[AIM]:
Say how many lines hold the string "part"; please write nothing but the number.
===== PROVIDED MATERIAL =====
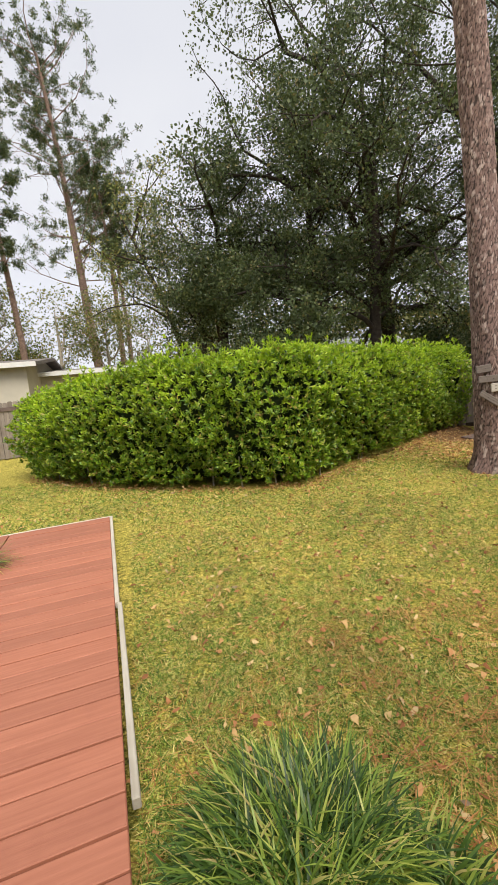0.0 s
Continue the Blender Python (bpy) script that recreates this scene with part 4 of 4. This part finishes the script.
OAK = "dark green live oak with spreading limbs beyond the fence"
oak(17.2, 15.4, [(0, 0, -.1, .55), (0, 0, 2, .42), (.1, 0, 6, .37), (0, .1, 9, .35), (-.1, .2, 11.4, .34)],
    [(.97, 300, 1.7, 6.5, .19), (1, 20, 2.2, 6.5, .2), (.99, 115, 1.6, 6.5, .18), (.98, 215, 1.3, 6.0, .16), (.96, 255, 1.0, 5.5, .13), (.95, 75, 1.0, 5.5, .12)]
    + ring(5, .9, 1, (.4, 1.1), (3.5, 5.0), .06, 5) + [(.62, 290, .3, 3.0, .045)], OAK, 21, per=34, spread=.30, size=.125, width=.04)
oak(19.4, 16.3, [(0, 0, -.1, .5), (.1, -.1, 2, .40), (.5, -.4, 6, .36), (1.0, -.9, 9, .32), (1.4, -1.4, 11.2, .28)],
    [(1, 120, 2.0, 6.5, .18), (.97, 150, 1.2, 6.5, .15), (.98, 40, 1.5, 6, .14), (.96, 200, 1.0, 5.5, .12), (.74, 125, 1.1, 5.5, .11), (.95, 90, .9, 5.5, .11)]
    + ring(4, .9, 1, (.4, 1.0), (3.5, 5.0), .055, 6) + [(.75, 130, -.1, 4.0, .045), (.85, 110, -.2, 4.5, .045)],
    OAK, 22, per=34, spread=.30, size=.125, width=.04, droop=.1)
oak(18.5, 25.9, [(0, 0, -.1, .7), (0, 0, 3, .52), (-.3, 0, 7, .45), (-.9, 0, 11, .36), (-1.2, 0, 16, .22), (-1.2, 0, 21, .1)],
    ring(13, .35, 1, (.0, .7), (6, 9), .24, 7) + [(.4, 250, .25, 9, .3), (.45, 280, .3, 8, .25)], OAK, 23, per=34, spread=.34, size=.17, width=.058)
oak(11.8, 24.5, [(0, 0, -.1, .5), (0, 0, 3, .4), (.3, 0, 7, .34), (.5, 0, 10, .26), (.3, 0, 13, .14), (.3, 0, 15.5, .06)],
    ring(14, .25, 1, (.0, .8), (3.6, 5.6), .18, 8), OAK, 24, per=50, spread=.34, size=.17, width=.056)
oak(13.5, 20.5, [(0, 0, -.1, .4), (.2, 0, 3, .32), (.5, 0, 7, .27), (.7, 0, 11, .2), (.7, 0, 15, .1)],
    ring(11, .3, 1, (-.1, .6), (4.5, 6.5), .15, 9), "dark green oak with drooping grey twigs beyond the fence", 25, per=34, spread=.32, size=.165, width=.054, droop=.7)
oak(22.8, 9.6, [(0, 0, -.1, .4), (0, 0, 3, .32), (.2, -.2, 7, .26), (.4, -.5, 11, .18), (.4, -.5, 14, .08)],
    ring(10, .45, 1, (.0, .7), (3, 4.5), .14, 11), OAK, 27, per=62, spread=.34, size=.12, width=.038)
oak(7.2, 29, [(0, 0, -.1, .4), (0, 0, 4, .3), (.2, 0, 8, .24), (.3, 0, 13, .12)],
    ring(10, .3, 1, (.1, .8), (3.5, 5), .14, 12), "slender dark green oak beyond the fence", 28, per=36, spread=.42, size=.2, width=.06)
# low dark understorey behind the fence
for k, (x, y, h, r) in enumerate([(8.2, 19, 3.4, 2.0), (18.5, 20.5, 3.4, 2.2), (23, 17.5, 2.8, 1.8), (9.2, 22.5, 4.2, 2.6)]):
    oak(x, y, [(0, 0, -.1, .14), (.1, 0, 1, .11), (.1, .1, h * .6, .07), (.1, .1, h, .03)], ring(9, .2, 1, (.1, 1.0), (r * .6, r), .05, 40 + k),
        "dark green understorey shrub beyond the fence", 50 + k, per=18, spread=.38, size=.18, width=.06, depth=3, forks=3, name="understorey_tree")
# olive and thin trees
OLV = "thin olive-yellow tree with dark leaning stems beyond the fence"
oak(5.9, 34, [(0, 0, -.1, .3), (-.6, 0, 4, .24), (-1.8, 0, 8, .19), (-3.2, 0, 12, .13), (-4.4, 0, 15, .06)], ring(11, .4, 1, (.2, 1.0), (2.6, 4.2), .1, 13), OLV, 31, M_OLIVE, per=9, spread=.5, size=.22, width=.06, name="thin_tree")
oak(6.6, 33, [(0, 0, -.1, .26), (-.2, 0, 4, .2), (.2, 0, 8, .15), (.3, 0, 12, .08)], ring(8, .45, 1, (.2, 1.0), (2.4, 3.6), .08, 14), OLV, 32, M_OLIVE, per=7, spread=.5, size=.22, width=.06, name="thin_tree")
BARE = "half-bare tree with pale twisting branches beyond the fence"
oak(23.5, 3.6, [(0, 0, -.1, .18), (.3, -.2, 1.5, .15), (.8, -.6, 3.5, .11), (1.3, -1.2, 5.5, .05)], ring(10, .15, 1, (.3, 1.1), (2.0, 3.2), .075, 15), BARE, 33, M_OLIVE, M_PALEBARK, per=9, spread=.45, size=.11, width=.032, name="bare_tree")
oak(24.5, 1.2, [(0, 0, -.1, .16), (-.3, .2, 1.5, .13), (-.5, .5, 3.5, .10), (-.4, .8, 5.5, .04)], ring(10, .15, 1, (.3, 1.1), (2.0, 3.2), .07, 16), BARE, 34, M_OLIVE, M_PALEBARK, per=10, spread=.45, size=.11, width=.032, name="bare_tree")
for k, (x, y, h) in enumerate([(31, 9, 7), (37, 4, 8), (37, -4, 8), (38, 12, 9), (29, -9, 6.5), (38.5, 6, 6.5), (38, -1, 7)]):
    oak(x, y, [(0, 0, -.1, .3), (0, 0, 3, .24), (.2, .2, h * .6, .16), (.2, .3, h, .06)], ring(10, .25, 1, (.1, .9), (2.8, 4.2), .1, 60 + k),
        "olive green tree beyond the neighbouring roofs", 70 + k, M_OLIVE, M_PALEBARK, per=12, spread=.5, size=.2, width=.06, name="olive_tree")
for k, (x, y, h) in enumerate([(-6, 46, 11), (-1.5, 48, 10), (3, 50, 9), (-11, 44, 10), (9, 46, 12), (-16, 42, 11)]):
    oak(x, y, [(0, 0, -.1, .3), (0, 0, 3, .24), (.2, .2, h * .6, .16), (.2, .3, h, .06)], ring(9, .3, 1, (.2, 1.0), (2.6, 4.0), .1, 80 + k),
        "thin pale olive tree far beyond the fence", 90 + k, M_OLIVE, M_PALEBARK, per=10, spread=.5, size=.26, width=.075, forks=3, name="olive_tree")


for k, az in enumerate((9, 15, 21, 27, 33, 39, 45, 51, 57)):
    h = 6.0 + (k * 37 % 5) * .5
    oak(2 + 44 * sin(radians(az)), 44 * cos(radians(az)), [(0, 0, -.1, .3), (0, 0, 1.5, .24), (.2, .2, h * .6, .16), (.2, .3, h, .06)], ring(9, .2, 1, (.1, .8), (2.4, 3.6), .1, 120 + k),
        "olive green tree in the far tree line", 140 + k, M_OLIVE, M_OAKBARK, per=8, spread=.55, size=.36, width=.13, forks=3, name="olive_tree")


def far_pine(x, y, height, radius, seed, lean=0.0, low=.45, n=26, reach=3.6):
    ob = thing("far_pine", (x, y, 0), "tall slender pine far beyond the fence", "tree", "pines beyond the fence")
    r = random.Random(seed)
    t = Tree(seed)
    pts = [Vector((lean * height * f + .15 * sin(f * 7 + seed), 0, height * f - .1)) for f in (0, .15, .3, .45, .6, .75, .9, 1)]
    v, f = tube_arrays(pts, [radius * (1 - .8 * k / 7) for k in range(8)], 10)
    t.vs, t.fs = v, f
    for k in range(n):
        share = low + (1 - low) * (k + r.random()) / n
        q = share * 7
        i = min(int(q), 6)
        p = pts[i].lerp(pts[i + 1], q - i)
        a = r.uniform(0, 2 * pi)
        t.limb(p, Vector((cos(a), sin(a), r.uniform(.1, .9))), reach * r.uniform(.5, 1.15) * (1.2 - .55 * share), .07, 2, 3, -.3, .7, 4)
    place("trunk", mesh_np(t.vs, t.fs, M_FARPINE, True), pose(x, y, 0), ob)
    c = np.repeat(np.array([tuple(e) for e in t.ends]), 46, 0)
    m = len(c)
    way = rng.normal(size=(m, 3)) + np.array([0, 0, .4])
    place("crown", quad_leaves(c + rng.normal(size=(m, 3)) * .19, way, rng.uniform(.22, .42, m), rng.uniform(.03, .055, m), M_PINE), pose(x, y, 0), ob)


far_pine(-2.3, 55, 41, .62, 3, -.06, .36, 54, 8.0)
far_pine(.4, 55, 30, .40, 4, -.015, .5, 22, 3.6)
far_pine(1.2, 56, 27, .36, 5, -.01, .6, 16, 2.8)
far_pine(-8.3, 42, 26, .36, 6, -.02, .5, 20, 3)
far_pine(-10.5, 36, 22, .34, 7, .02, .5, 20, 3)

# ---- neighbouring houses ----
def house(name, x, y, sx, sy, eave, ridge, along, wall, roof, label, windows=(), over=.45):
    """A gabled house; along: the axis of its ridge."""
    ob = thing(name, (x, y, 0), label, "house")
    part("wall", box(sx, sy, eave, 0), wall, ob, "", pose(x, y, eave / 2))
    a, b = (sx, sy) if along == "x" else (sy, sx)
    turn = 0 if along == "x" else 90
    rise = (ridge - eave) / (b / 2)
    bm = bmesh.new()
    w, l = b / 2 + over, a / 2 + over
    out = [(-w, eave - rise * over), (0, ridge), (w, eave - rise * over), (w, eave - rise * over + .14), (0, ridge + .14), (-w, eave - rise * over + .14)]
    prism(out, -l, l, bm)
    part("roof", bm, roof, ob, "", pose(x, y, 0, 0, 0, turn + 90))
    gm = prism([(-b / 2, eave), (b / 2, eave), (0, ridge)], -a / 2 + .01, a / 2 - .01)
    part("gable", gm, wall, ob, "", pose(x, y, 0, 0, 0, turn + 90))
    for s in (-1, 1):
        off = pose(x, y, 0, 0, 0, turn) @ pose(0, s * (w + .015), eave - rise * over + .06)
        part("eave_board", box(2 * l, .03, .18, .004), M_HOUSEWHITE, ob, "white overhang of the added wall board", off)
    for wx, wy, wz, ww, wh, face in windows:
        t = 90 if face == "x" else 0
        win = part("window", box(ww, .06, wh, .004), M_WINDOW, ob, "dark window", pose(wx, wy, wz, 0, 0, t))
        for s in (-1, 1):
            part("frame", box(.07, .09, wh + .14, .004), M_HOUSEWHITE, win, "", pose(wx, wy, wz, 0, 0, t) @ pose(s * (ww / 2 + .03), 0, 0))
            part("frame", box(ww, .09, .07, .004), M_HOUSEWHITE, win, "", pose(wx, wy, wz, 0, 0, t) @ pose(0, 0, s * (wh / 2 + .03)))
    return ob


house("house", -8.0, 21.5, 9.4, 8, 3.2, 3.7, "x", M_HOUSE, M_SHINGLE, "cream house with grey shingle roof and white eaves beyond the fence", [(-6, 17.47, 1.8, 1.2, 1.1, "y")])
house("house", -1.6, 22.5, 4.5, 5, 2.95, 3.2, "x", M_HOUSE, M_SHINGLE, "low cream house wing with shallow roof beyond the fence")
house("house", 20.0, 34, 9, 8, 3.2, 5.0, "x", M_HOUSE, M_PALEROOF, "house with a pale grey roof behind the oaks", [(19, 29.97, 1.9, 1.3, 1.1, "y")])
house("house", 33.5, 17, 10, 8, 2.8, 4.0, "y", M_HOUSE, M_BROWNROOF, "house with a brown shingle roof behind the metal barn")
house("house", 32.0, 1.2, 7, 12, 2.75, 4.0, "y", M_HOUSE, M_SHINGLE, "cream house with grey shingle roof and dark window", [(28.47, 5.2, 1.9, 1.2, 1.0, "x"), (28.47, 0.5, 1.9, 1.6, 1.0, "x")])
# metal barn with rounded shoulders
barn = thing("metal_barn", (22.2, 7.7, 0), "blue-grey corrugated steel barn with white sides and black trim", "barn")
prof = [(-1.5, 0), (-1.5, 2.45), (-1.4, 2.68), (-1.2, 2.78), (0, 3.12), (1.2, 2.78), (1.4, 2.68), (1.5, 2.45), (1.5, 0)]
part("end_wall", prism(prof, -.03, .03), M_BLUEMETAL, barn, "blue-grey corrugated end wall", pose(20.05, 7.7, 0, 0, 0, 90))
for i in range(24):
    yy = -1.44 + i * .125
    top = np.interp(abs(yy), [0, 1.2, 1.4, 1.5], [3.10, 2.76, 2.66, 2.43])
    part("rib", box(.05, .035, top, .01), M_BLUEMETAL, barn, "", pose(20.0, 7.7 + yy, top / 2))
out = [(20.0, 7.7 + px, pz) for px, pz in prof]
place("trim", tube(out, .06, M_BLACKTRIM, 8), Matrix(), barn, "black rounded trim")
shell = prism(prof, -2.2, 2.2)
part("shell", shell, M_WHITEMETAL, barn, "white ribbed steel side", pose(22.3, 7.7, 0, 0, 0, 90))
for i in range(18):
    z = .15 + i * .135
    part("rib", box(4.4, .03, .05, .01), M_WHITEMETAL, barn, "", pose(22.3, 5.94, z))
=====
[SOLUTION FOR THIS PROBLEM]:
12